◆ **WORK INSTRUCTIONS**
Reproduce the lines of the material exactly, excluding every image.

◆ **INFORMATION SUPPLIED**

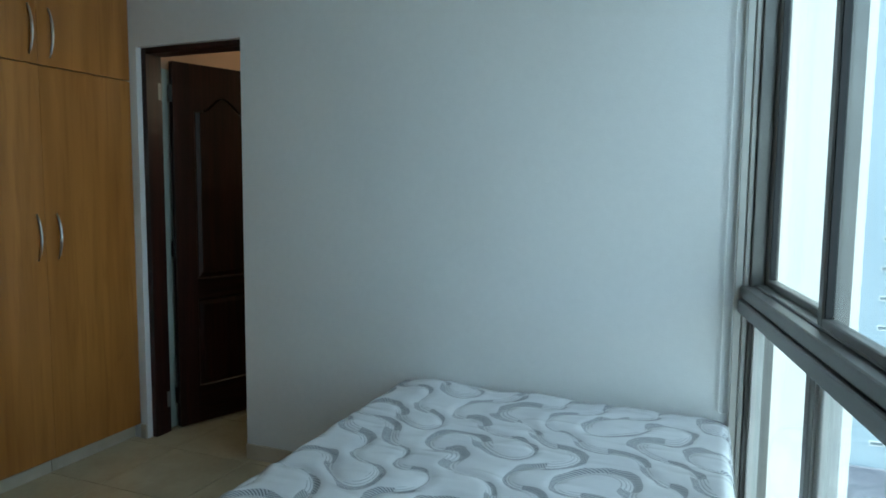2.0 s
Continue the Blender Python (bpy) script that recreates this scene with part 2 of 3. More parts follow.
DARK = material("mahogany stained wood", (0.046, 0.0125, 0.0102), 0.36, second=(0.016, 0.0052, 0.0048), scale=(22, 22, 1.0), detail=8, fine=(5.0, 0.4), bump=0.0005, bump_scale=120, spec=0.36)
DARKH = material("mahogany stained cross grain", (0.040, 0.013, 0.010), 0.36, second=(0.015, 0.005, 0.004), scale=(2.0, 2.0, 40), detail=8, fine=(5.0, 0.5), bump=0.0012, bump_scale=90, spec=0.3)
STEEL = material("brushed nickel", (0.62, 0.62, 0.61), 0.28, 1.0, scale=(40, 40, 40), second=(0.55, 0.55, 0.55))
CHROME = material("chrome", (0.82, 0.82, 0.83), 0.07, 1.0, scale=(10, 10, 10), second=(0.78, 0.78, 0.8))
BRASS = material("antique brass", (0.42, 0.36, 0.24), 0.26, 1.0, scale=(50, 50, 50), second=(0.15, 0.125, 0.085))
ALU = material("bronze-grey aluminium", (0.20, 0.195, 0.185), 0.36, 0.55, scale=(5, 5, 5), second=(0.17, 0.168, 0.16), fine=(30.0, 0.1))
RUBBER = material("black gasket", (0.015, 0.015, 0.016), 0.6, scale=(20, 20, 20))
HINGE = material("dull nickel", (0.30, 0.30, 0.29), 0.5, 0.8, scale=(40, 40, 40))
PULL = material("dark bronze pull", (0.05, 0.048, 0.045), 0.4, 0.4, scale=(9, 9, 9))
TRIM = material("pale aluminium trim", (0.50, 0.49, 0.46), 0.4, 0.3, scale=(5, 5, 5), second=(0.44, 0.43, 0.41))
PANE = glass("window glass", (0.90, 0.95, 0.965))
CREAM = material("cream laminate", (0.74, 0.72, 0.58), 0.35, second=(0.69, 0.67, 0.53), scale=(3, 3, 3), fine=(40.0, 0.05), rand=12.0)
KICK = material("grey plinth", (0.42, 0.43, 0.45), 0.5, second=(0.36, 0.37, 0.39), scale=(7, 7, 7))
GRANITE = granite_material()
CERAMIC = material("biscuit ceramic", (0.78, 0.70, 0.60), 0.12, second=(0.74, 0.66, 0.56), scale=(4, 4, 4), coat=0.5)
BATHTILE = material("glossy beige wall tile", (0.66, 0.55, 0.40), 0.10, second=(0.61, 0.50, 0.36), scale=(4, 4, 4), rand=15.0)
BATHPAINT = material("peach bathroom paint", (0.60, 0.38, 0.26), 0.5, second=(0.56, 0.35, 0.235), scale=(2, 2, 2))
GREENWALL = material("pale green daylight tint", (0.52, 0.60, 0.57), 0.3, second=(0.46, 0.54, 0.52), scale=(4, 4, 4))
MOSAIC = material("dark slate mosaic", (0.06, 0.055, 0.05), 0.12, second=(0.11, 0.10, 0.09), scale=(15, 15, 15), rand=30.0)
MORTAR = material("pale grout", (0.62, 0.60, 0.56), 0.7, scale=(30, 30, 30))
MIRROR = material("silvered mirror", (0.93, 0.94, 0.94), 0.0, 1.0, second=(0.92, 0.93, 0.93), scale=(1, 1, 1))
PLASTIC = material("white plastic", (0.78, 0.78, 0.75), 0.3, second=(0.75, 0.75, 0.72), scale=(5, 5, 5))
TICKING = mattress_material()
BASEFAB = material("grey base fabric", (0.35, 0.35, 0.37), 0.8, scale=(20, 20, 20), fine=(30.0, 0.2))
BULB = glow("lit bulb", (1.0, 0.86, 0.68), 4.2)
# grey instead of white: the dimness of the hall is in this colour
HALLWALL = material("hall paint darkened for dimness", (0.36, 0.36, 0.35), 0.6, second=(0.32, 0.32, 0.31), scale=(2, 2, 2))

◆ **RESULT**
2.0 s
Continue the Blender Python (bpy) script that recreates this scene with part 2 of 3. More parts follow.
DARK = material("mahogany stained wood", (0.046, 0.0125, 0.0102), 0.36, second=(0.016, 0.0052, 0.0048), scale=(22, 22, 1.0), detail=8, fine=(5.0, 0.4), bump=0.0005, bump_scale=120, spec=0.36)
DARKH = material("mahogany stained cross grain", (0.040, 0.013, 0.010), 0.36, second=(0.015, 0.005, 0.004), scale=(2.0, 2.0, 40), detail=8, fine=(5.0, 0.5), bump=0.0012, bump_scale=90, spec=0.3)
STEEL = material("brushed nickel", (0.62, 0.62, 0.61), 0.28, 1.0, scale=(40, 40, 40), second=(0.55, 0.55, 0.55))
CHROME = material("chrome", (0.82, 0.82, 0.83), 0.07, 1.0, scale=(10, 10, 10), second=(0.78, 0.78, 0.8))
BRASS = material("antique brass", (0.42, 0.36, 0.24), 0.26, 1.0, scale=(50, 50, 50), second=(0.15, 0.125, 0.085))
ALU = material("bronze-grey aluminium", (0.20, 0.195, 0.185), 0.36, 0.55, scale=(5, 5, 5), second=(0.17, 0.168, 0.16), fine=(30.0, 0.1))
RUBBER = material("black gasket", (0.015, 0.015, 0.016), 0.6, scale=(20, 20, 20))
HINGE = material("dull nickel", (0.30, 0.30, 0.29), 0.5, 0.8, scale=(40, 40, 40))
PULL = material("dark bronze pull", (0.05, 0.048, 0.045), 0.4, 0.4, scale=(9, 9, 9))
TRIM = material("pale aluminium trim", (0.50, 0.49, 0.46), 0.4, 0.3, scale=(5, 5, 5), second=(0.44, 0.43, 0.41))
PANE = glass("window glass", (0.90, 0.95, 0.965))
CREAM = material("cream laminate", (0.74, 0.72, 0.58), 0.35, second=(0.69, 0.67, 0.53), scale=(3, 3, 3), fine=(40.0, 0.05), rand=12.0)
KICK = material("grey plinth", (0.42, 0.43, 0.45), 0.5, second=(0.36, 0.37, 0.39), scale=(7, 7, 7))
GRANITE = granite_material()
CERAMIC = material("biscuit ceramic", (0.78, 0.70, 0.60), 0.12, second=(0.74, 0.66, 0.56), scale=(4, 4, 4), coat=0.5)
BATHTILE = material("glossy beige wall tile", (0.66, 0.55, 0.40), 0.10, second=(0.61, 0.50, 0.36), scale=(4, 4, 4), rand=15.0)
BATHPAINT = material("peach bathroom paint", (0.60, 0.38, 0.26), 0.5, second=(0.56, 0.35, 0.235), scale=(2, 2, 2))
GREENWALL = material("pale green daylight tint", (0.52, 0.60, 0.57), 0.3, second=(0.46, 0.54, 0.52), scale=(4, 4, 4))
MOSAIC = material("dark slate mosaic", (0.06, 0.055, 0.05), 0.12, second=(0.11, 0.10, 0.09), scale=(15, 15, 15), rand=30.0)
MORTAR = material("pale grout", (0.62, 0.60, 0.56), 0.7, scale=(30, 30, 30))
MIRROR = material("silvered mirror", (0.93, 0.94, 0.94), 0.0, 1.0, second=(0.92, 0.93, 0.93), scale=(1, 1, 1))
PLASTIC = material("white plastic", (0.78, 0.78, 0.75), 0.3, second=(0.75, 0.75, 0.72), scale=(5, 5, 5))
TICKING = mattress_material()
BASEFAB = material("grey base fabric", (0.35, 0.35, 0.37), 0.8, scale=(20, 20, 20), fine=(30.0, 0.2))
BULB = glow("lit bulb", (1.0, 0.86, 0.68), 4.2)
# grey instead of white: the dimness of the hall is in this colour
HALLWALL = material("hall paint darkened for dimness", (0.36, 0.36, 0.35), 0.6, second=(0.32, 0.32, 0.31), scale=(2, 2, 2))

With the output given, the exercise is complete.